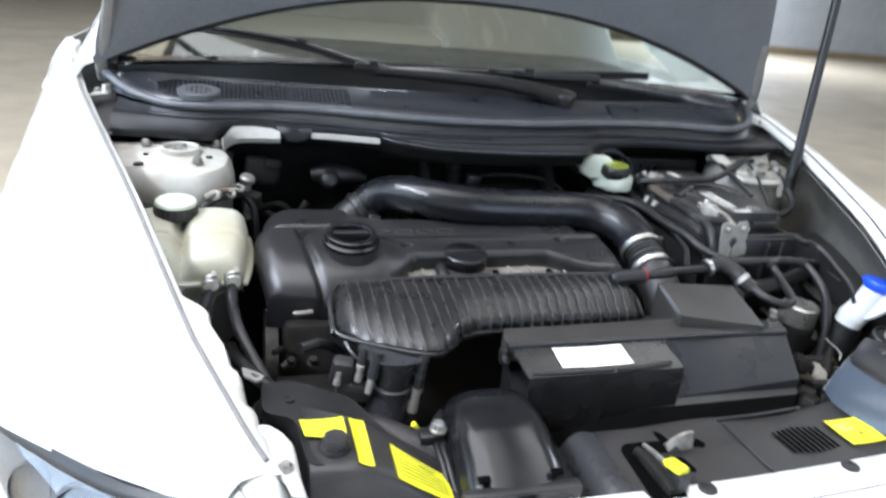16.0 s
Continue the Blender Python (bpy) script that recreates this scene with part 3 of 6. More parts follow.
# ---------------------------------------------------------------- cowl, seal, firewall
SEAL = [(-0.70, 1.19), (-0.672, 1.125), (-0.63, 1.065), (-0.575, 1.03), (-0.517, 1.016), (-0.45, 1.027), (-0.388, 1.034), (-0.31, 1.026), (-0.243, 1.008), (-0.14, 0.987), (-0.047, 0.978), (0.07, 0.984),
        (0.14, 0.996), (0.214, 1.013), (0.30, 1.026), (0.38, 1.032), (0.44, 1.027), (0.515, 1.012), (0.57, 1.026), (0.625, 1.062), (0.665, 1.12), (0.70, 1.19)]


def seal_y(x):
    return interp(x, SEAL)


def glass_y(x):
    u = max(-1.0, min(1.0, x / 0.66))
    return 1.30 - 0.17 * abs(u) ** 2.2


cowl = new("cowl")
cowl.parent = car
PLACE[cowl] = PLACE[car]
RIDGE = [(-0.685, 1.20), (-0.64, 1.158), (-0.60, 1.146), (-0.42, 1.125), (-0.235, 1.102), (-0.1, 1.096), (0.05, 1.088), (0.2, 1.088), (0.30, 1.100), (0.41, 1.130), (0.58, 1.135), (0.64, 1.15), (0.685, 1.20)]
TOPS = {-1: [(-0.592, 1.052), (-0.575, 1.085), (-0.536, 1.113), (-0.50, 1.112), (-0.445, 1.099), (-0.35, 1.087), (-0.262, 1.078)],
        1: [(0.270, 1.058), (0.381, 1.084), (0.468, 1.099), (0.53, 1.094), (0.575, 1.078), (0.592, 1.062)]}


def grille_top(x):
    return interp(x, TOPS[1 if x > 0 else -1])


def cowl_row(x):
    ys, yr = seal_y(x), interp(x, RIDGE)
    yg = max(glass_y(x) + 0.01, ys + 0.03)
    yr = min(max(yr, ys + 0.012), yg - 0.012)
    yb = ys + 0.009
    if -0.592 < x < -0.262 or 0.27 < x < 0.592:
        yt = min(max(grille_top(x), yb + 0.003), yr - 0.004)
    else:
        yt = lerp(yb, yr, 0.55)
    far = yg - yr
    return [(x, ys, 0.962), (x, yb, 0.974), (x, lerp(yb, yt, 0.33), 0.980), (x, lerp(yb, yt, 0.66), 0.985), (x, yt, 0.989), (x, lerp(yt, yr, 0.5), 0.992), (x, yr - 0.003, 0.995), (x, yr, 0.9955), (x, yr + 0.003, 0.993),
            (x, yr + min(0.010, far * 0.2), 0.960), (x, yr + far * 0.30, 0.905), (x, yr + far * 0.78, 0.905), (x, yr + far * 0.90, 0.965), (x, yg, 1.006)]


bm = bmesh.new()
N = 110
SPANS = [(-0.592, -0.262), (0.27, 0.592)]
xs = sorted(set([lerp(-0.685, 0.685, i / N) for i in range(N + 1)] + [v for p in SPANS for v in p]))
grid(bm, [cowl_row(x)[:9] for x in xs])
gone = []
for f in bm.faces:
    c = f.calc_center_median()
    if any(a < c.x < b for a, b in SPANS):
        r = cowl_row(c.x)
        if r[1][1] < c.y < r[4][1]:
            gone.append(f)
bmesh.ops.delete(bm, geom=gone, context="FACES")
thicken(bm, 0.003)
part("cowl_panel", bm, COWLPL, cowl, "weathered black plastic cowl panel", 50)
bm = bmesh.new()
grid(bm, [[(p[0], p[1], p[2] - (0.002 if k == 0 else 0.0)) for k, p in enumerate(cowl_row(x)[8:])] for x in xs])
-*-
WHAT YOU WILL DO:
Repeat the material above verbatim, with no pictures in the output.

REPLY:
16.0 s
Continue the Blender Python (bpy) script that recreates this scene with part 3 of 6. More parts follow.
# ---------------------------------------------------------------- cowl, seal, firewall
SEAL = [(-0.70, 1.19), (-0.672, 1.125), (-0.63, 1.065), (-0.575, 1.03), (-0.517, 1.016), (-0.45, 1.027), (-0.388, 1.034), (-0.31, 1.026), (-0.243, 1.008), (-0.14, 0.987), (-0.047, 0.978), (0.07, 0.984),
        (0.14, 0.996), (0.214, 1.013), (0.30, 1.026), (0.38, 1.032), (0.44, 1.027), (0.515, 1.012), (0.57, 1.026), (0.625, 1.062), (0.665, 1.12), (0.70, 1.19)]


def seal_y(x):
    return interp(x, SEAL)


def glass_y(x):
    u = max(-1.0, min(1.0, x / 0.66))
    return 1.30 - 0.17 * abs(u) ** 2.2


cowl = new("cowl")
cowl.parent = car
PLACE[cowl] = PLACE[car]
RIDGE = [(-0.685, 1.20), (-0.64, 1.158), (-0.60, 1.146), (-0.42, 1.125), (-0.235, 1.102), (-0.1, 1.096), (0.05, 1.088), (0.2, 1.088), (0.30, 1.100), (0.41, 1.130), (0.58, 1.135), (0.64, 1.15), (0.685, 1.20)]
TOPS = {-1: [(-0.592, 1.052), (-0.575, 1.085), (-0.536, 1.113), (-0.50, 1.112), (-0.445, 1.099), (-0.35, 1.087), (-0.262, 1.078)],
        1: [(0.270, 1.058), (0.381, 1.084), (0.468, 1.099), (0.53, 1.094), (0.575, 1.078), (0.592, 1.062)]}


def grille_top(x):
    return interp(x, TOPS[1 if x > 0 else -1])


def cowl_row(x):
    ys, yr = seal_y(x), interp(x, RIDGE)
    yg = max(glass_y(x) + 0.01, ys + 0.03)
    yr = min(max(yr, ys + 0.012), yg - 0.012)
    yb = ys + 0.009
    if -0.592 < x < -0.262 or 0.27 < x < 0.592:
        yt = min(max(grille_top(x), yb + 0.003), yr - 0.004)
    else:
        yt = lerp(yb, yr, 0.55)
    far = yg - yr
    return [(x, ys, 0.962), (x, yb, 0.974), (x, lerp(yb, yt, 0.33), 0.980), (x, lerp(yb, yt, 0.66), 0.985), (x, yt, 0.989), (x, lerp(yt, yr, 0.5), 0.992), (x, yr - 0.003, 0.995), (x, yr, 0.9955), (x, yr + 0.003, 0.993),
            (x, yr + min(0.010, far * 0.2), 0.960), (x, yr + far * 0.30, 0.905), (x, yr + far * 0.78, 0.905), (x, yr + far * 0.90, 0.965), (x, yg, 1.006)]


bm = bmesh.new()
N = 110
SPANS = [(-0.592, -0.262), (0.27, 0.592)]
xs = sorted(set([lerp(-0.685, 0.685, i / N) for i in range(N + 1)] + [v for p in SPANS for v in p]))
grid(bm, [cowl_row(x)[:9] for x in xs])
gone = []
for f in bm.faces:
    c = f.calc_center_median()
    if any(a < c.x < b for a, b in SPANS):
        r = cowl_row(c.x)
        if r[1][1] < c.y < r[4][1]:
            gone.append(f)
bmesh.ops.delete(bm, geom=gone, context="FACES")
thicken(bm, 0.003)
part("cowl_panel", bm, COWLPL, cowl, "weathered black plastic cowl panel", 50)
bm = bmesh.new()
grid(bm, [[(p[0], p[1], p[2] - (0.002 if k == 0 else 0.0)) for k, p in enumerate(cowl_row(x)[8:])] for x in xs])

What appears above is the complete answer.